Wednesday 17th September 2025
By inAfrika Reporter
Africa’s push for technological sovereignty and trade-led growth gained fresh momentum with the launch of the African Research and Innovation Hub (ARIH) by the African Export-Import Bank (Afreximbank). Unveiled on the sidelines of the Intra-African Trade Fair (IATF2025), the hub is designed to convert the continent’s scientific talent into commercial products and scalable businesses—an effort Afreximbank says could unlock up to US$70 billion annually if African countries double their research and development spending to one percent of GDP.
ARIH’s mandate is deliberately ambitious: close chronic R&D investment gaps, lift the continent’s share of global research output, and accelerate the commercialization of homegrown technologies. The model leans on tighter linkages among universities, industry, policymakers, and investors so that promising research does not stall in laboratories but becomes bankable innovations that expand intra-African trade and catalyze structural transformation. In practical terms, the hub will cultivate partnerships, provide pathways to market for researchers and startups, and channel institutional support toward sectors with the highest potential for sovereign capability and value addition.
“The establishment of the African Research and Innovation Hub marks a pivotal moment for Africa’s scientific and technological ecosystem,” said Dr. Yemi Kale, Afreximbank’s Group Chief Economist and Managing Director for Research. He framed ARIH as a vehicle to transform Africa’s intellectual capital into industrial competitiveness, diversified trade, and sustainable development, noting that the continent still produces less than three percent of global research output despite facing urgent economic and climate pressures. “Accelerating Africa’s innovation ecosystem to support economic growth, trade diversification and technological sovereignty is, therefore, an objective we are happy to commit to,” he added.
Kale cast ARIH as both platform and pipeline: a conduit connecting scientists, innovators, entrepreneurs, and policymakers to speed the journey from idea to industry. By prioritizing commercialization and market fit—alongside the necessary policy and financing frameworks—Afreximbank aims to shift incentives toward outcomes that strengthen supply chains, reduce import dependency, and lift exports within the African Continental Free Trade Area. The US$70 billion figure, tied to a doubling of R&D spend, underscores a thesis long argued by development economists: innovation pays, but only when it is systemically funded and intentionally translated into products, services, and firms that scale.
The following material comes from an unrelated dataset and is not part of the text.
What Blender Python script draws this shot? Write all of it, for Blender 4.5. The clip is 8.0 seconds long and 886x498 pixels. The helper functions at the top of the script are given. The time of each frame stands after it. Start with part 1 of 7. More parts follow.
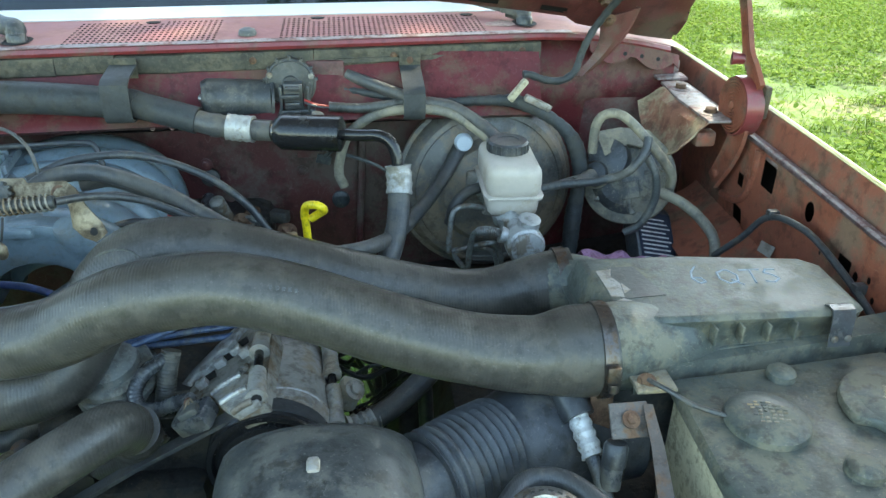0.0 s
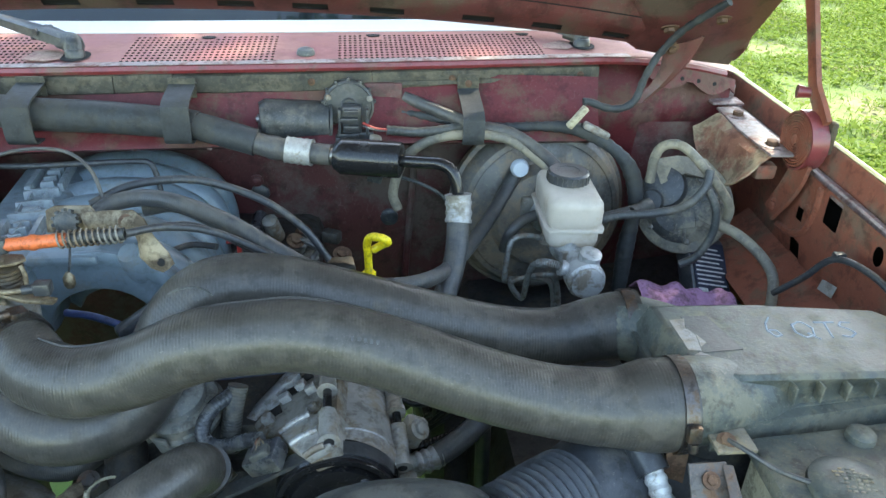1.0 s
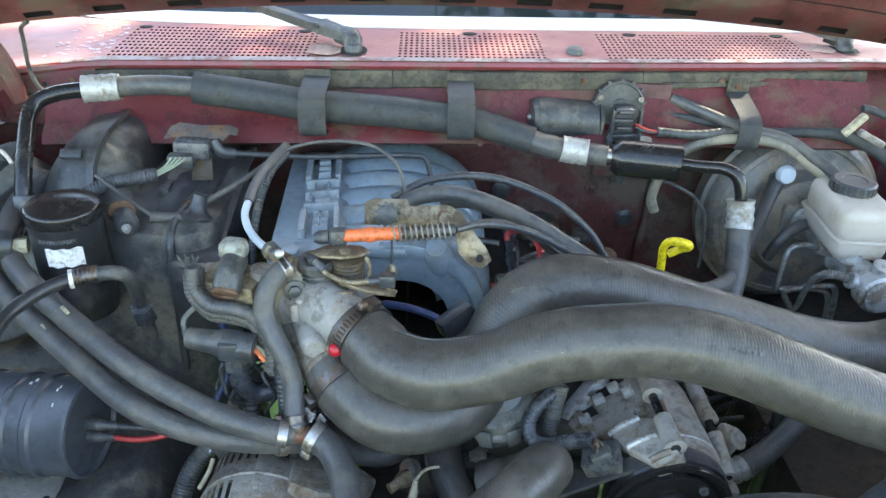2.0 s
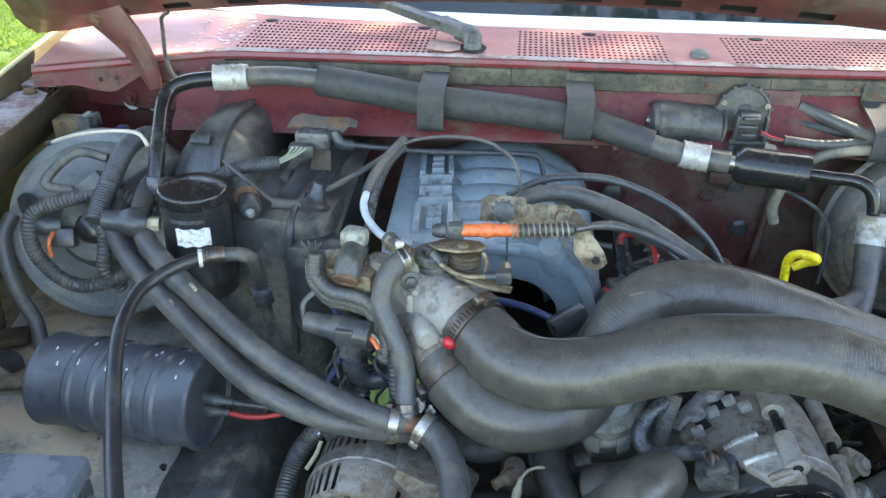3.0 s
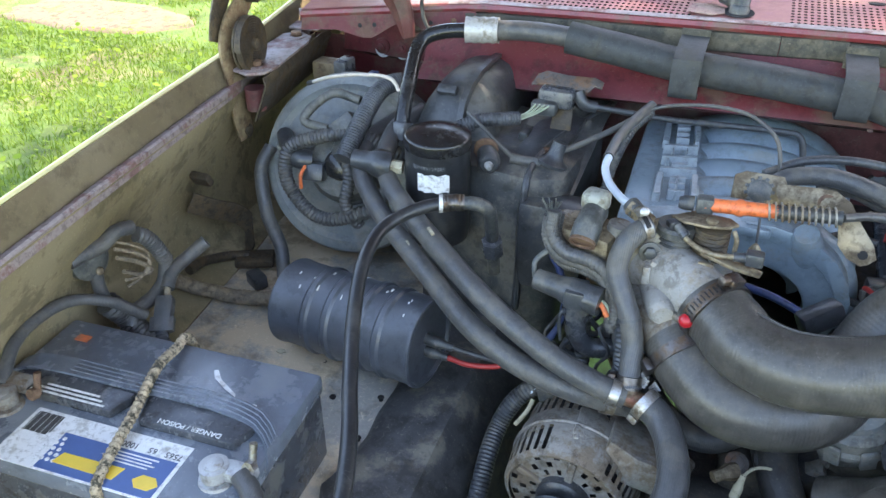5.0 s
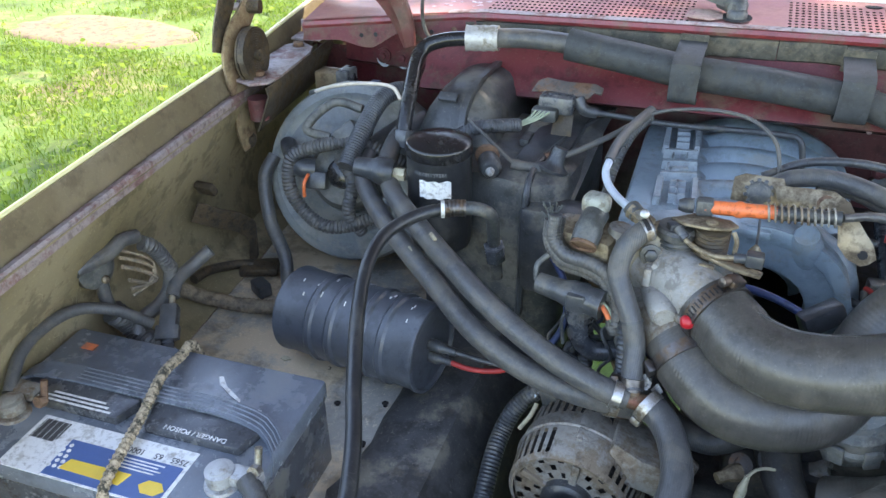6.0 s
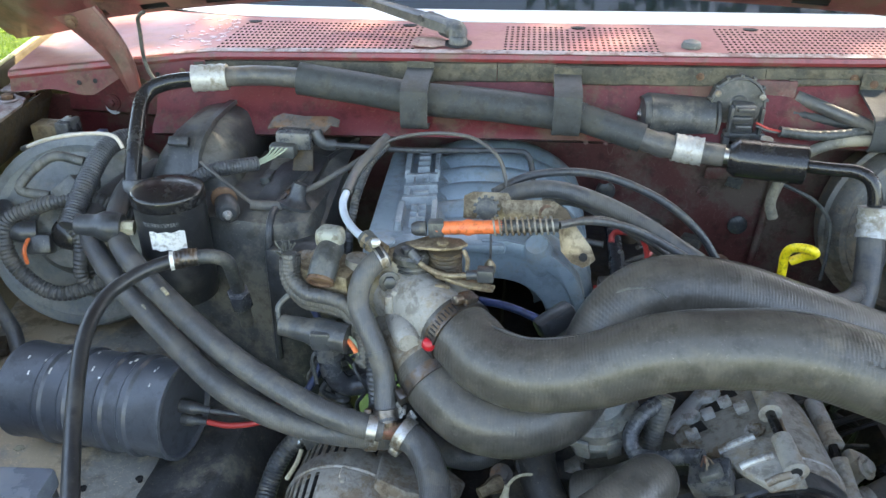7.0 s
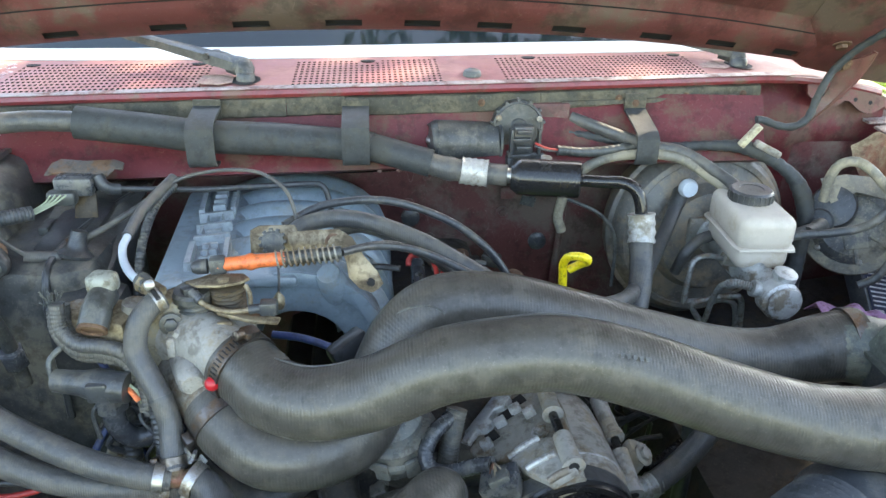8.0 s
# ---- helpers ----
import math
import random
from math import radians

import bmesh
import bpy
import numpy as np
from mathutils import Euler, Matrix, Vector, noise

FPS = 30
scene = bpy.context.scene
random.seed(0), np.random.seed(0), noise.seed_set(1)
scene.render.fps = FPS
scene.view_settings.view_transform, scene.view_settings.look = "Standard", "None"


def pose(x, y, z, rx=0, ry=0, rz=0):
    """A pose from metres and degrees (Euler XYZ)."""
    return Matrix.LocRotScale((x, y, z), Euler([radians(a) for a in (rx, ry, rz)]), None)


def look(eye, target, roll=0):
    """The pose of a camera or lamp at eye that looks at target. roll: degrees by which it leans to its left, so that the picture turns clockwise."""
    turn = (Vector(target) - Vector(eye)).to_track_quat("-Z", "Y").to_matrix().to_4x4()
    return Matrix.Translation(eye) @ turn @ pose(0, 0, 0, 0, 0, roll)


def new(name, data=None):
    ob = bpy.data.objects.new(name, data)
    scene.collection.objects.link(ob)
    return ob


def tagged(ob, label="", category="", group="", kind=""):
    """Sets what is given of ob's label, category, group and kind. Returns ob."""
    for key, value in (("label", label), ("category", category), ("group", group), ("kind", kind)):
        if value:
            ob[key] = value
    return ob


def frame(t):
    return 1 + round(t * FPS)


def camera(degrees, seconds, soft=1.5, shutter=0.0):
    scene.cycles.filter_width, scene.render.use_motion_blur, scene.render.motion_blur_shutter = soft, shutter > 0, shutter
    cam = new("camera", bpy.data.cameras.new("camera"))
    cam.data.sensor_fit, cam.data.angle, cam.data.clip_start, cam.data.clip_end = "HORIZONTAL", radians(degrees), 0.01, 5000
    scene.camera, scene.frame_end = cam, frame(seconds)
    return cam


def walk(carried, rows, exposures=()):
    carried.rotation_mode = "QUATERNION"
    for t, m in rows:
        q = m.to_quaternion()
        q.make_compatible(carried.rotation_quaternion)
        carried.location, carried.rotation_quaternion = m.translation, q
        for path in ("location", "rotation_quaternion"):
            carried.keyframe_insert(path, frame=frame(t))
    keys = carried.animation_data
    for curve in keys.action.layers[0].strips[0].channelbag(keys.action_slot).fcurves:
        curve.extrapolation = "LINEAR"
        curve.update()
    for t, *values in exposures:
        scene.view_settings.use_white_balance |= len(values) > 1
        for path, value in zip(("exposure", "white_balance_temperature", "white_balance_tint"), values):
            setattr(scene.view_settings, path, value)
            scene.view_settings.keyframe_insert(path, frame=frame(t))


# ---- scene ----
cam = camera(60.1, 8.0)
PATH = [
    (0, (-0.199, -0.013, 1.461), (0.054, 1.738, 0.529), 1.2),
    (0.5, (-0.173, -0.018, 1.488), (0.089, 1.722, 0.537), 2.5),
    (1, (-0.26, 0.029, 1.508), (-0.027, 1.761, 0.536), 2.5),
    (1.5, (-0.428, 0.048, 1.515), (-0.266, 1.776, 0.521), 2.4),
    (2, (-0.525, 0.051, 1.509), (-0.459, 1.782, 0.51), 2.3),
    (2.2, (-0.539, 0.057, 1.504), (-0.516, 1.789, 0.503), 2.2),
    (3.5, (-0.56, 0.041, 1.502), (-0.824, 1.754, 0.503), 1.5),
    (4, (-0.563, 0.044, 1.499), (-0.945, 1.723, 0.482), 1.1),
    (4.5, (-0.58, 0.049, 1.492), (-1.088, 1.67, 0.436), 0.8),
    (4.7, (-0.592, 0.047, 1.49), (-1.156, 1.636, 0.415), 0.5),
    (5.8, (-0.604, 0.033, 1.483), (-1.298, 1.577, 0.419), -1.0),
    (6, (-0.594, 0.035, 1.485), (-1.24, 1.609, 0.435), -0.8),
    (6.5, (-0.565, 0.052, 1.48), (-0.993, 1.725, 0.471), 0.0),
    (7, (-0.531, 0.07, 1.478), (-0.709, 1.806, 0.5), 0.5),
    (7.5, (-0.473, 0.061, 1.472), (-0.411, 1.834, 0.548), 1.5),
    (8, (-0.457, 0.06, 1.475), (-0.273, 1.842, 0.586), 1.3),
]
EXPOSURE = 3.25
walk(cam, [(t, look(eye, target, roll)) for t, eye, target, roll in PATH], [(0, EXPOSURE - 0.3, 7500, -5), (0.6, EXPOSURE - 0.35, 7500, -2), (1.5, EXPOSURE - 0.03, 7700, 7), (3.5, EXPOSURE + 0.03, 7600, 8), (4.6, EXPOSURE - 0.03, 7550, 12), (6.1, EXPOSURE - 0.14, 7600, 14), (6.6, EXPOSURE - 0.2, 7800, 12), (7.2, EXPOSURE + 0.03, 8200, 9), (8, EXPOSURE + 0.1, 8200, 8)])

# ---- light: open sky, and a sun that the tree's crown breaks up over the truck ----
SUN = Vector((0.45, 0.50, 0.74)).normalized()
world = bpy.data.worlds.new("world")
scene.world = world
world.use_nodes = True
sky = world.node_tree.nodes.new("ShaderNodeTexSky")
sky.sky_type, sky.sun_disc = "NISHITA", False
sky.sun_elevation = math.asin(SUN.z)
sky.sun_rotation = math.atan2(SUN.x, SUN.y)
back = world.node_tree.nodes["Background"]
back.inputs["Strength"].default_value = 0.15
world.node_tree.links.new(sky.outputs["Color"], back.inputs["Color"])
sun = bpy.data.lights.new("sun", "SUN")
sun.energy, sun.angle, sun.color = 2.0, radians(0.5), (1.0, 0.95, 0.86)
sun_ob = new("sun", sun)
sun_ob.matrix_world = look(tuple(SUN * 20), (0, 0, 0))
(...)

That intent was on display at IATF2025, where ARIH recognized 12 standout research and innovation projects drawn from more than 200 applications across Africa and the Caribbean. The winners—honored with certificates and cash prizes presented by Afreximbank Executive Vice President for Intra-African Trade and Export Development, Kanayo Awani—spanned fields with clear relevance to the continent’s technology gaps and development priorities. Dr. Anthony Coleman, Afreximbank’s Director for Development Research, urged the awardees to push further, using ARIH as a springboard for collaboration that translates scientific promise into commercially viable solutions for Africa’s markets.
Regional and continental buy-in was evident at the launch, attended by senior Algerian officials including the ministers responsible for higher education, knowledge economy, startups, microenterprises, and foreign trade, together with counterparts from Lesotho and the Central African Republic. Their presence signaled the political will required to align regulatory frameworks, intellectual property regimes, procurement rules, and financing instruments around an innovation-first development strategy.
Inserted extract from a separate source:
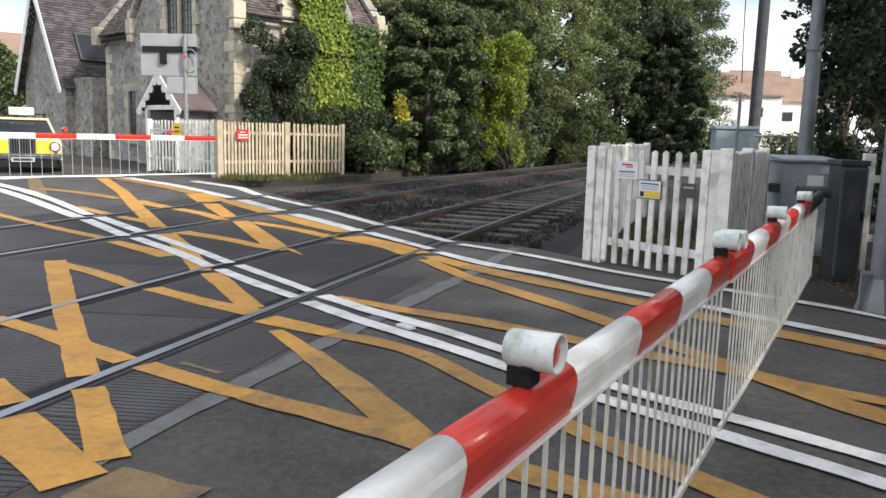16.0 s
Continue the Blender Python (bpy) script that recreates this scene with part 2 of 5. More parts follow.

IATF2025 itself offered a snapshot of the opportunity set. The seven-day fair drew more than 112,000 visitors from 132 countries, hosted 2,148 exhibitors, and closed with US$48.3 billion worth of trade and investment deals. For Afreximbank, those numbers are not just headline fodder; they are demand signals. If ARIH can consistently match research supply with market demand—helping proven pilots cross the chasm into production and export—it could become the institutional backbone of Africa’s next growth chapter.
The challenge now moves from launch to execution. ARIH will be judged on how quickly it can broker partnerships, mobilize co-funding, and shepherd intellectual property into factories, platforms, and storefronts across the continent. Success would mean more African patents and products, deeper regional value chains, and a larger share of global trade anchored in African ideas. For a continent long brimming with ingenuity but under-capitalized in R&D, Afreximbank’s new hub is a bet that smart money plus structured commercialization can finally turn talent into transformative, tradable value.